**PROBLEM DESCRIPTION**
Repeat each line of the material below exactly as it appears, minus any pictures.

**Scripts that build animated scenes**
:::::
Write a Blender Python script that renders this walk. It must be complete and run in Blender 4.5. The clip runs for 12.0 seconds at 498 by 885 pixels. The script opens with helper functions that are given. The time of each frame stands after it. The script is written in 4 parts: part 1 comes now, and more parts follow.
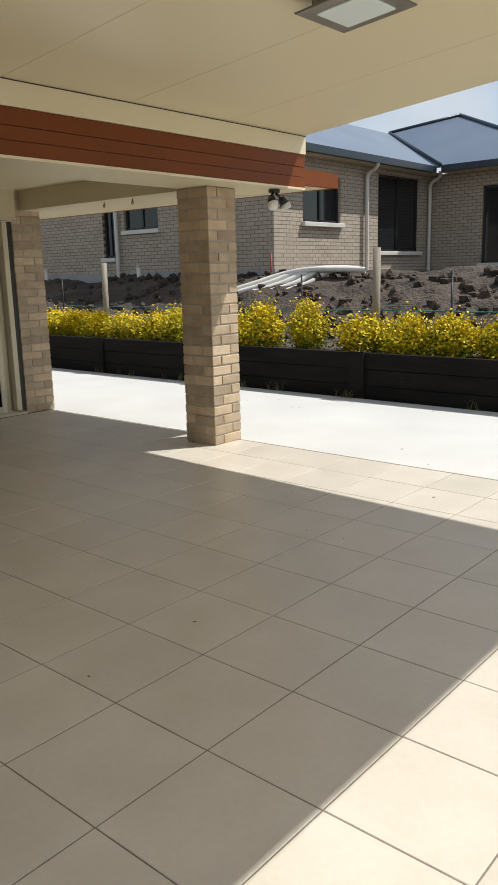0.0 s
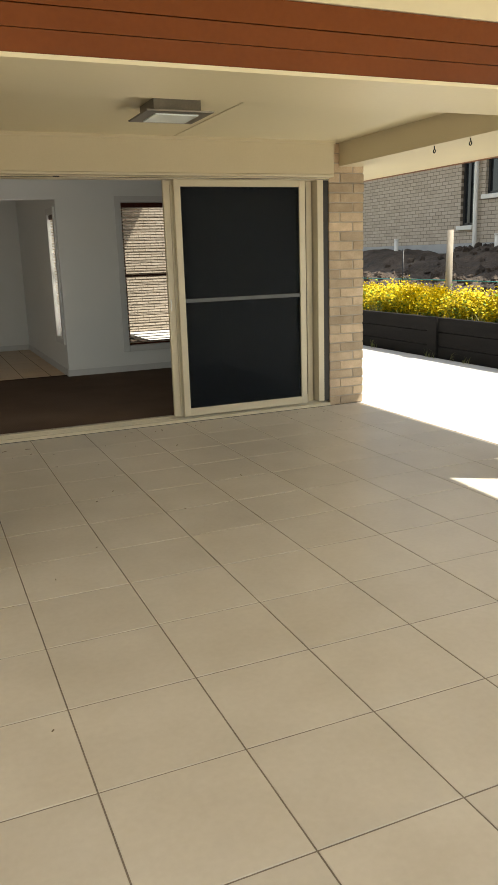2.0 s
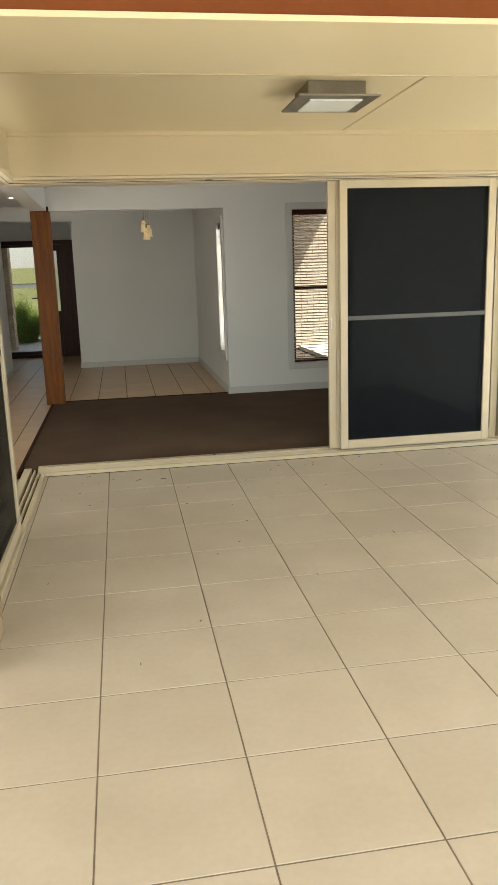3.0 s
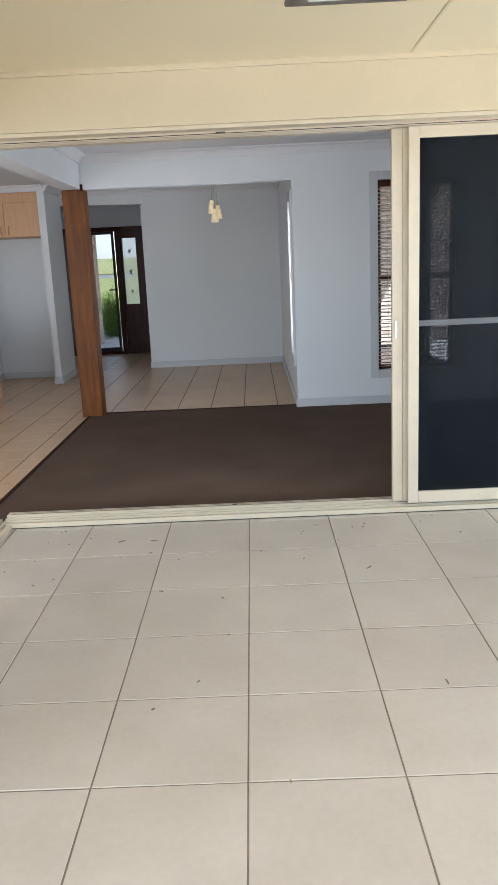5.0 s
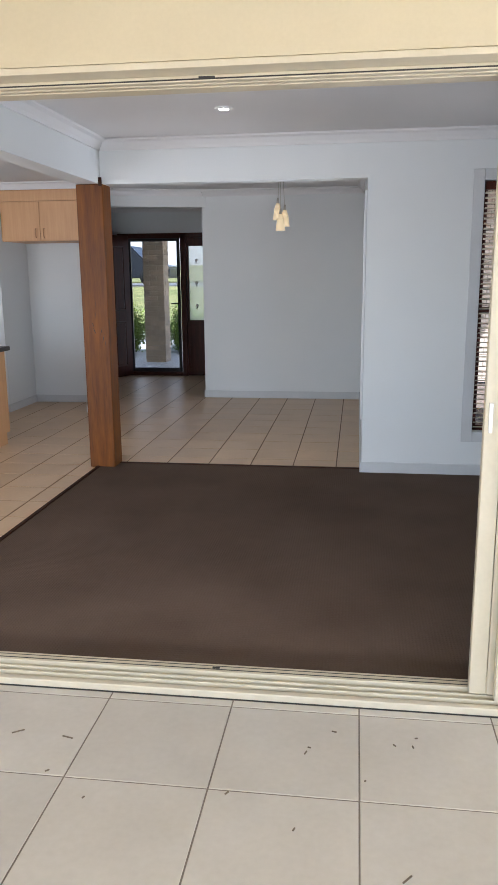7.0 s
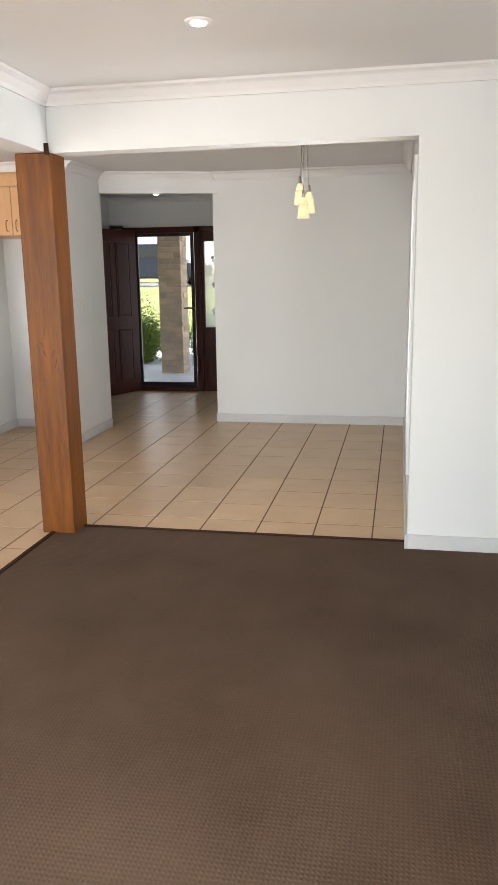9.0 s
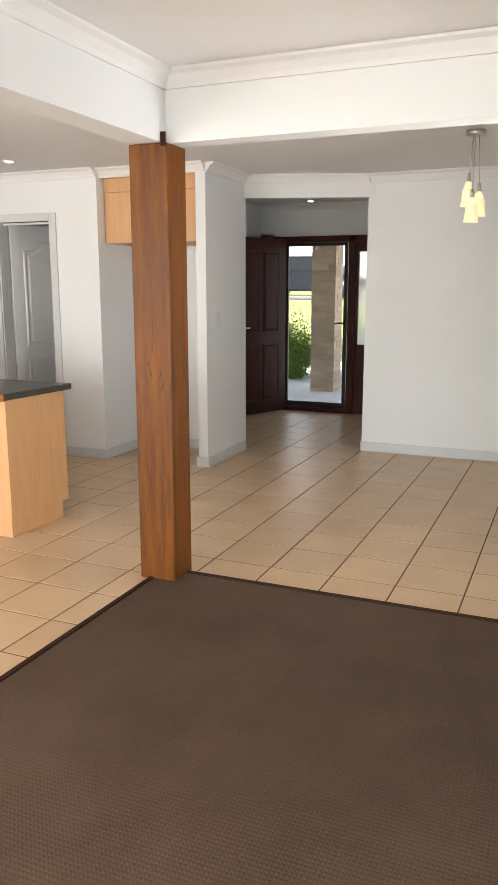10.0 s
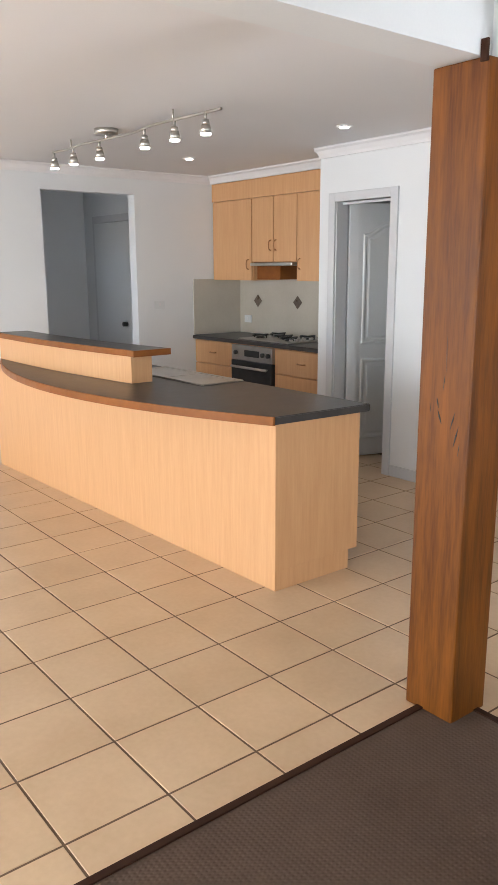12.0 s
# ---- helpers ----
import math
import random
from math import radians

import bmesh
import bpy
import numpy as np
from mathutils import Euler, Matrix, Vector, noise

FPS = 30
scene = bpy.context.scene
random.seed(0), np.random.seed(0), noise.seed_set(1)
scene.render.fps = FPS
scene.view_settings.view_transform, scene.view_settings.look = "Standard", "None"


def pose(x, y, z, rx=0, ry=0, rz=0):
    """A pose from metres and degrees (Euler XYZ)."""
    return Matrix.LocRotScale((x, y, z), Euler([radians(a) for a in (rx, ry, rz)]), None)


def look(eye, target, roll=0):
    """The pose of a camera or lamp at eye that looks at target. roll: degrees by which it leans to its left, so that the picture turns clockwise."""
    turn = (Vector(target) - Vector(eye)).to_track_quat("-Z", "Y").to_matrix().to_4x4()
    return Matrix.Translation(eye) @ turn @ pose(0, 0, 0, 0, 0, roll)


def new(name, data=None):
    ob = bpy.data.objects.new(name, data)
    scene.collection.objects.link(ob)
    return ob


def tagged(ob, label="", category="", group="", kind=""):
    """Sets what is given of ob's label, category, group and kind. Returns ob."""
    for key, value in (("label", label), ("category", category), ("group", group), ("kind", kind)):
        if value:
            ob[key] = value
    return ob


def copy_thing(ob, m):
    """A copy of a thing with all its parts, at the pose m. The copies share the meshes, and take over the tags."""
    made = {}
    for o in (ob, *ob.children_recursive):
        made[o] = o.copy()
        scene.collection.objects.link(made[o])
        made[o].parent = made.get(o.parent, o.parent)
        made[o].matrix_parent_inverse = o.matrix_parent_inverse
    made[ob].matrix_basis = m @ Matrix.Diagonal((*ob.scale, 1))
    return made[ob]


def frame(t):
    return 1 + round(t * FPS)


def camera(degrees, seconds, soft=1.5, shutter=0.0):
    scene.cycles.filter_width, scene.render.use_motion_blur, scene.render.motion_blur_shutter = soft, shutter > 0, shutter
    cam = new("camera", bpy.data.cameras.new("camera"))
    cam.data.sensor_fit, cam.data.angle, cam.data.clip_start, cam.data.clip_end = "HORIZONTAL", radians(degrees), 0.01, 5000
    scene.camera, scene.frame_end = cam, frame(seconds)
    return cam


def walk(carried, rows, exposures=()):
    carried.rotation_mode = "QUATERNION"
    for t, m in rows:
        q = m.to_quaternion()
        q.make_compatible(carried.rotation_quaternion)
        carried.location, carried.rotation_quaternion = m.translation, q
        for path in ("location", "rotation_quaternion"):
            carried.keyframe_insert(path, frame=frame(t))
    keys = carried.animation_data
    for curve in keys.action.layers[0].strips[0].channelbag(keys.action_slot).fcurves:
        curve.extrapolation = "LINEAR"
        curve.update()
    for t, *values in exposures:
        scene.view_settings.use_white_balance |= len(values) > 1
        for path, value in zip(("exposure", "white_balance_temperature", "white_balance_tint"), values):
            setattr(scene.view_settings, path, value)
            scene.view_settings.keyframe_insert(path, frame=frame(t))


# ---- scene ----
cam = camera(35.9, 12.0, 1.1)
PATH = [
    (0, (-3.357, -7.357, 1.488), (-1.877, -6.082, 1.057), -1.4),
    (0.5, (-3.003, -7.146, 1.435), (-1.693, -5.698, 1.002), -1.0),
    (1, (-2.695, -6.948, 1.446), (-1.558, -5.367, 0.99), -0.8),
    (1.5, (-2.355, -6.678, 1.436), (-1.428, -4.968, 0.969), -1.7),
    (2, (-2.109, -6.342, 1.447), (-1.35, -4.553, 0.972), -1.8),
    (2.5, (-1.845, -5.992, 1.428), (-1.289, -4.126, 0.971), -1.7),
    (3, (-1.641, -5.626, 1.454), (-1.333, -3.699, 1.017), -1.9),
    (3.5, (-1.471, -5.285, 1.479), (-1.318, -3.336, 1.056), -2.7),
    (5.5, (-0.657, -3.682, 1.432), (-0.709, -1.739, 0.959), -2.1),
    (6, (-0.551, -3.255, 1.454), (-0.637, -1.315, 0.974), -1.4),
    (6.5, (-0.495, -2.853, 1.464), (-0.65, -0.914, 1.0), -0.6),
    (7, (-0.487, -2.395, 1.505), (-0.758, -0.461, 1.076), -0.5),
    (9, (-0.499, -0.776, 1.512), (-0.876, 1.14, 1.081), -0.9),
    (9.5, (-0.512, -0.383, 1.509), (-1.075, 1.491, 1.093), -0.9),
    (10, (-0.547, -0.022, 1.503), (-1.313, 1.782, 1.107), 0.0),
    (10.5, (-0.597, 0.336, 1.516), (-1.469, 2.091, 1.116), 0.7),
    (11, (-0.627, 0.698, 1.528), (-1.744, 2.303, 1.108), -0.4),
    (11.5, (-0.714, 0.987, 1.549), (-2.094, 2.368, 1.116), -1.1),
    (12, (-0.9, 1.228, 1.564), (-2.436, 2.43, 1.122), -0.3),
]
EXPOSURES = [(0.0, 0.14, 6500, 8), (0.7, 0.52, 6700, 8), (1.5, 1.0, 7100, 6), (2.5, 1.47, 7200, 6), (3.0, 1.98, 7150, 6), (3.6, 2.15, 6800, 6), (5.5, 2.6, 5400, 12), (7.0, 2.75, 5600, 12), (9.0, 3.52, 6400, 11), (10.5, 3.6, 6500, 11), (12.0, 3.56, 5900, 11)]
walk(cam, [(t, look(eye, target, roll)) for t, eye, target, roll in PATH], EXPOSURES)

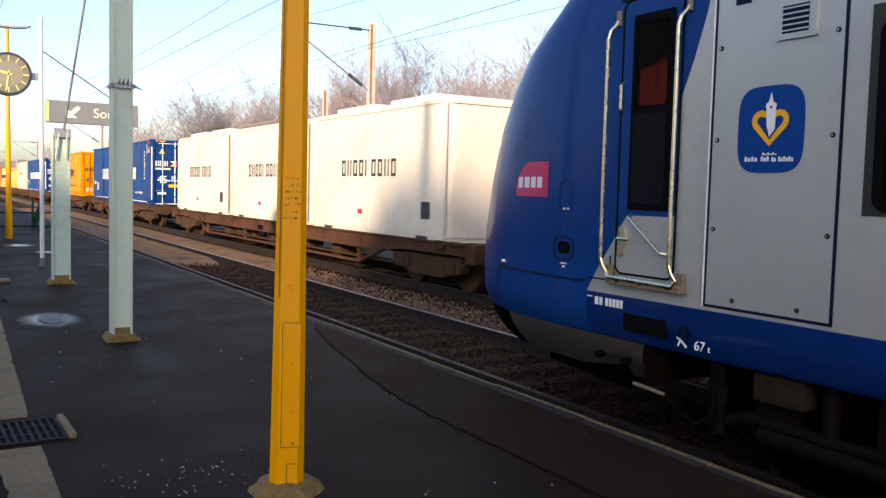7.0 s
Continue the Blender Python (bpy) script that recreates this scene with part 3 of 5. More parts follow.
:::::
**RESPONSE FOR THIS EXERCISE**
Write a Blender Python script that renders this walk. It must be complete and run in Blender 4.5. The clip runs for 12.0 seconds at 498 by 885 pixels. The script opens with helper functions that are given. The time of each frame stands after it. The script is written in 4 parts: part 1 comes now, and more parts follow.
0.0 s
2.0 s
3.0 s
5.0 s
7.0 s
9.0 s
10.0 s
12.0 s
# ---- helpers ----
import math
import random
from math import radians

import bmesh
import bpy
import numpy as np
from mathutils import Euler, Matrix, Vector, noise

FPS = 30
scene = bpy.context.scene
random.seed(0), np.random.seed(0), noise.seed_set(1)
scene.render.fps = FPS
scene.view_settings.view_transform, scene.view_settings.look = "Standard", "None"


def pose(x, y, z, rx=0, ry=0, rz=0):
    """A pose from metres and degrees (Euler XYZ)."""
    return Matrix.LocRotScale((x, y, z), Euler([radians(a) for a in (rx, ry, rz)]), None)


def look(eye, target, roll=0):
    """The pose of a camera or lamp at eye that looks at target. roll: degrees by which it leans to its left, so that the picture turns clockwise."""
    turn = (Vector(target) - Vector(eye)).to_track_quat("-Z", "Y").to_matrix().to_4x4()
    return Matrix.Translation(eye) @ turn @ pose(0, 0, 0, 0, 0, roll)


def new(name, data=None):
    ob = bpy.data.objects.new(name, data)
    scene.collection.objects.link(ob)
    return ob


def tagged(ob, label="", category="", group="", kind=""):
    """Sets what is given of ob's label, category, group and kind. Returns ob."""
    for key, value in (("label", label), ("category", category), ("group", group), ("kind", kind)):
        if value:
            ob[key] = value
    return ob


def copy_thing(ob, m):
    """A copy of a thing with all its parts, at the pose m. The copies share the meshes, and take over the tags."""
    made = {}
    for o in (ob, *ob.children_recursive):
        made[o] = o.copy()
        scene.collection.objects.link(made[o])
        made[o].parent = made.get(o.parent, o.parent)
        made[o].matrix_parent_inverse = o.matrix_parent_inverse
    made[ob].matrix_basis = m @ Matrix.Diagonal((*ob.scale, 1))
    return made[ob]


def frame(t):
    return 1 + round(t * FPS)


def camera(degrees, seconds, soft=1.5, shutter=0.0):
    scene.cycles.filter_width, scene.render.use_motion_blur, scene.render.motion_blur_shutter = soft, shutter > 0, shutter
    cam = new("camera", bpy.data.cameras.new("camera"))
    cam.data.sensor_fit, cam.data.angle, cam.data.clip_start, cam.data.clip_end = "HORIZONTAL", radians(degrees), 0.01, 5000
    scene.camera, scene.frame_end = cam, frame(seconds)
    return cam


def walk(carried, rows, exposures=()):
    carried.rotation_mode = "QUATERNION"
    for t, m in rows:
        q = m.to_quaternion()
        q.make_compatible(carried.rotation_quaternion)
        carried.location, carried.rotation_quaternion = m.translation, q
        for path in ("location", "rotation_quaternion"):
            carried.keyframe_insert(path, frame=frame(t))
    keys = carried.animation_data
    for curve in keys.action.layers[0].strips[0].channelbag(keys.action_slot).fcurves:
        curve.extrapolation = "LINEAR"
        curve.update()
    for t, *values in exposures:
        scene.view_settings.use_white_balance |= len(values) > 1
        for path, value in zip(("exposure", "white_balance_temperature", "white_balance_tint"), values):
            setattr(scene.view_settings, path, value)
            scene.view_settings.keyframe_insert(path, frame=frame(t))


# ---- scene ----
cam = camera(35.9, 12.0, 1.1)
PATH = [
    (0, (-3.357, -7.357, 1.488), (-1.877, -6.082, 1.057), -1.4),
    (0.5, (-3.003, -7.146, 1.435), (-1.693, -5.698, 1.002), -1.0),
    (1, (-2.695, -6.948, 1.446), (-1.558, -5.367, 0.99), -0.8),
    (1.5, (-2.355, -6.678, 1.436), (-1.428, -4.968, 0.969), -1.7),
    (2, (-2.109, -6.342, 1.447), (-1.35, -4.553, 0.972), -1.8),
    (2.5, (-1.845, -5.992, 1.428), (-1.289, -4.126, 0.971), -1.7),
    (3, (-1.641, -5.626, 1.454), (-1.333, -3.699, 1.017), -1.9),
    (3.5, (-1.471, -5.285, 1.479), (-1.318, -3.336, 1.056), -2.7),
    (5.5, (-0.657, -3.682, 1.432), (-0.709, -1.739, 0.959), -2.1),
    (6, (-0.551, -3.255, 1.454), (-0.637, -1.315, 0.974), -1.4),
    (6.5, (-0.495, -2.853, 1.464), (-0.65, -0.914, 1.0), -0.6),
    (7, (-0.487, -2.395, 1.505), (-0.758, -0.461, 1.076), -0.5),
    (9, (-0.499, -0.776, 1.512), (-0.876, 1.14, 1.081), -0.9),
    (9.5, (-0.512, -0.383, 1.509), (-1.075, 1.491, 1.093), -0.9),
    (10, (-0.547, -0.022, 1.503), (-1.313, 1.782, 1.107), 0.0),
    (10.5, (-0.597, 0.336, 1.516), (-1.469, 2.091, 1.116), 0.7),
    (11, (-0.627, 0.698, 1.528), (-1.744, 2.303, 1.108), -0.4),
    (11.5, (-0.714, 0.987, 1.549), (-2.094, 2.368, 1.116), -1.1),
    (12, (-0.9, 1.228, 1.564), (-2.436, 2.43, 1.122), -0.3),
]
EXPOSURES = [(0.0, 0.14, 6500, 8), (0.7, 0.52, 6700, 8), (1.5, 1.0, 7100, 6), (2.5, 1.47, 7200, 6), (3.0, 1.98, 7150, 6), (3.6, 2.15, 6800, 6), (5.5, 2.6, 5400, 12), (7.0, 2.75, 5600, 12), (9.0, 3.52, 6400, 11), (10.5, 3.6, 6500, 11), (12.0, 3.56, 5900, 11)]
walk(cam, [(t, look(eye, target, roll)) for t, eye, target, roll in PATH], EXPOSURES)

7.0 s
Continue the Blender Python (bpy) script that recreates this scene with part 3 of 5. More parts follow.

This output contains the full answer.